Aim of the exercise:
Copy each line of the data below exactly, leaving out pictures.
::::
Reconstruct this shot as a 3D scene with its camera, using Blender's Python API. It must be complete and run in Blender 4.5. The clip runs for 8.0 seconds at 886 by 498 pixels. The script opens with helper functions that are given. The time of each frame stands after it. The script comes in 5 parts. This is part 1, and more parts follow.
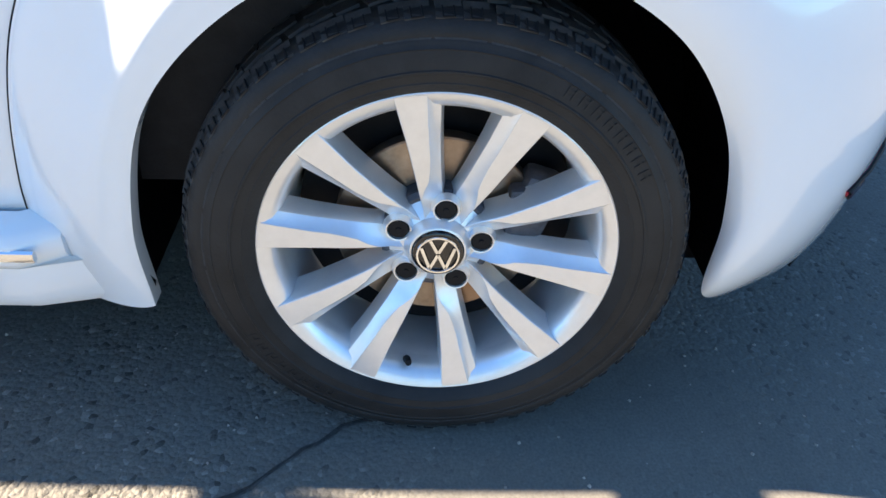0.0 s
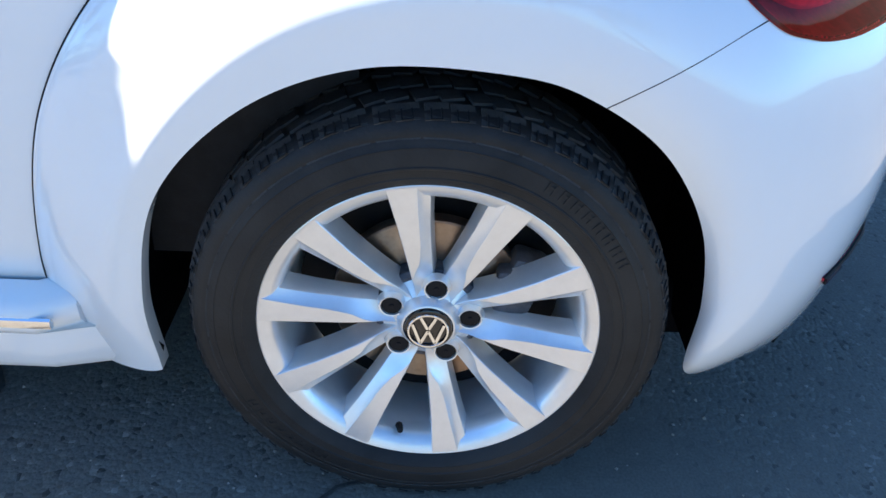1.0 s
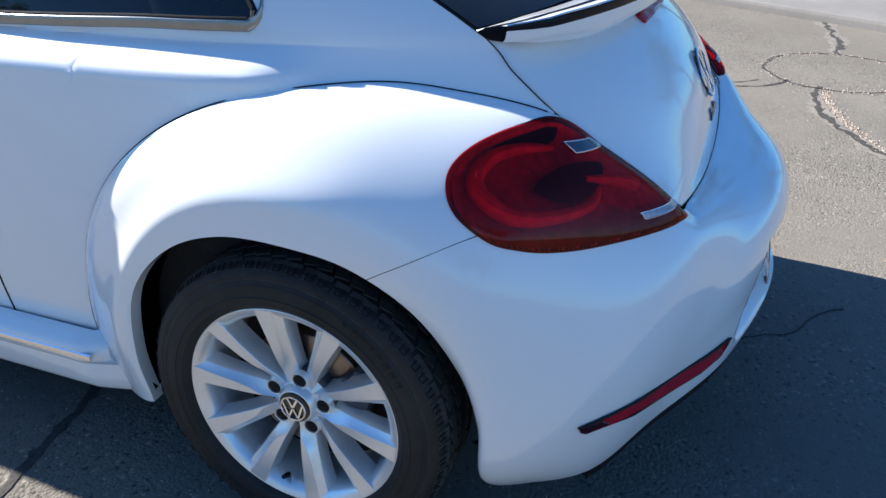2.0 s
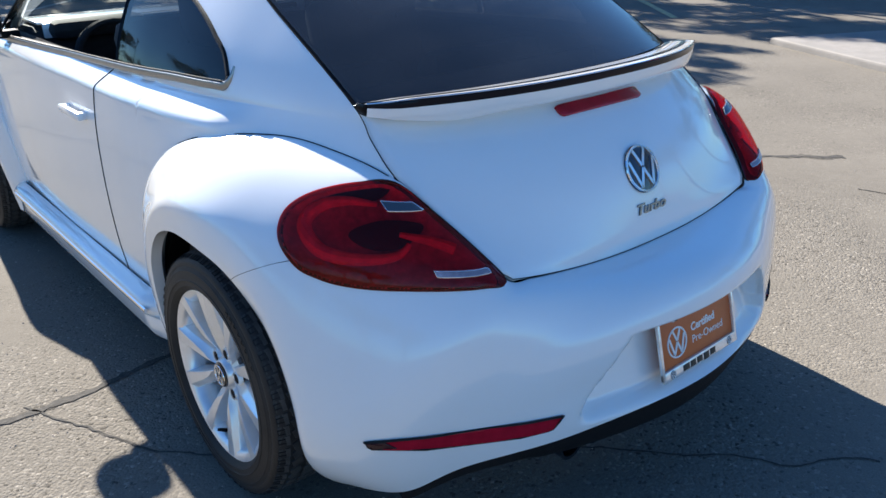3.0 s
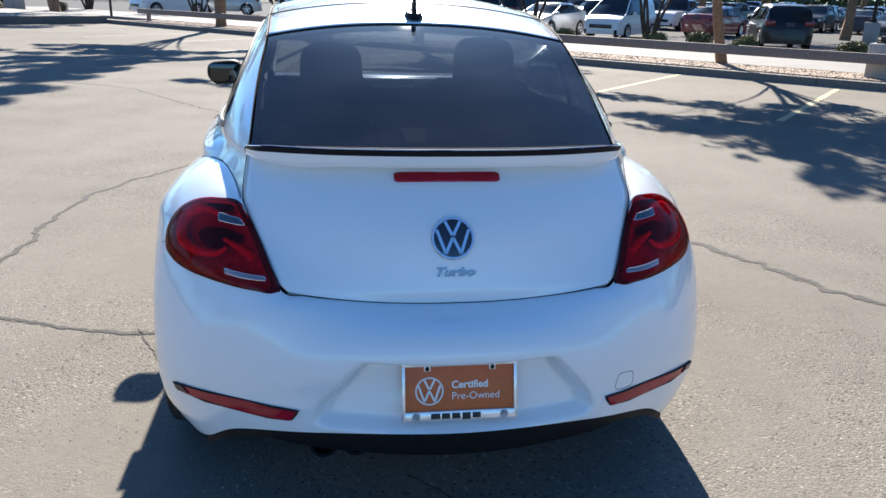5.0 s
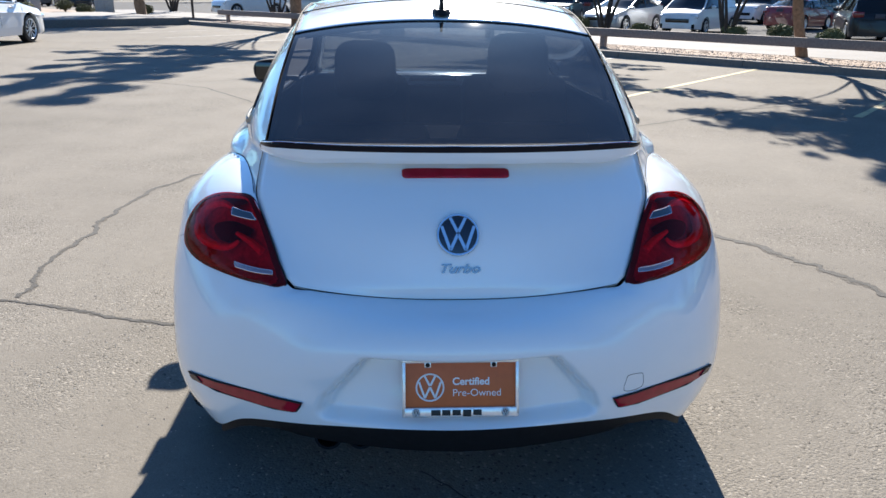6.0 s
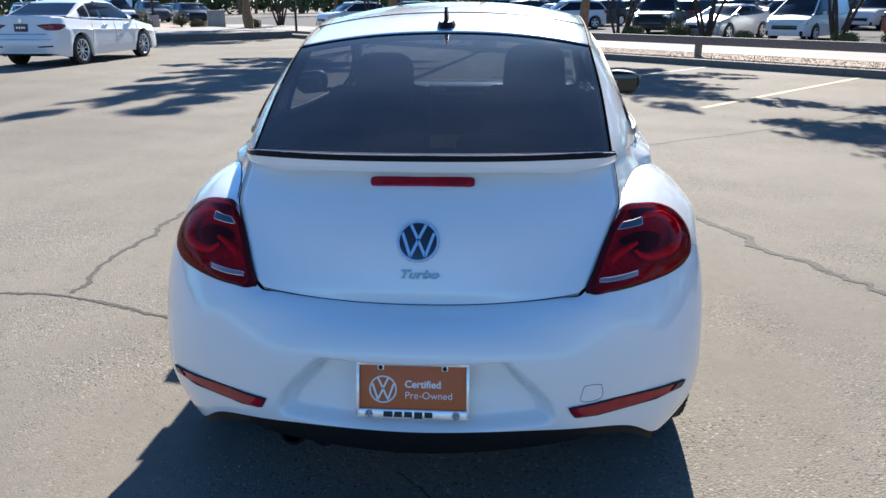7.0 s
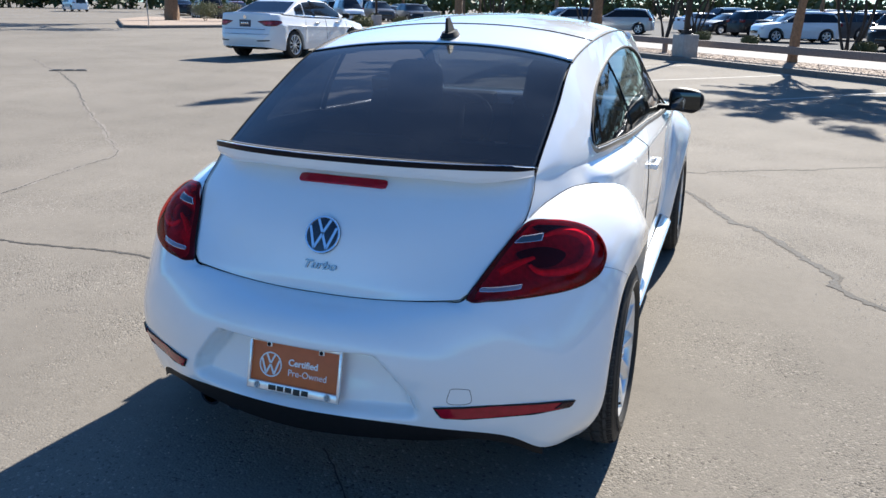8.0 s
::::
Solution to the problem:
Reconstruct this shot as a 3D scene with its camera, using Blender's Python API. It must be complete and run in Blender 4.5. The clip runs for 8.0 seconds at 886 by 498 pixels. The script opens with helper functions that are given. The time of each frame stands after it. The script comes in 5 parts. This is part 1, and more parts follow.
0.0 s
1.0 s
2.0 s
3.0 s
5.0 s
6.0 s
7.0 s
8.0 s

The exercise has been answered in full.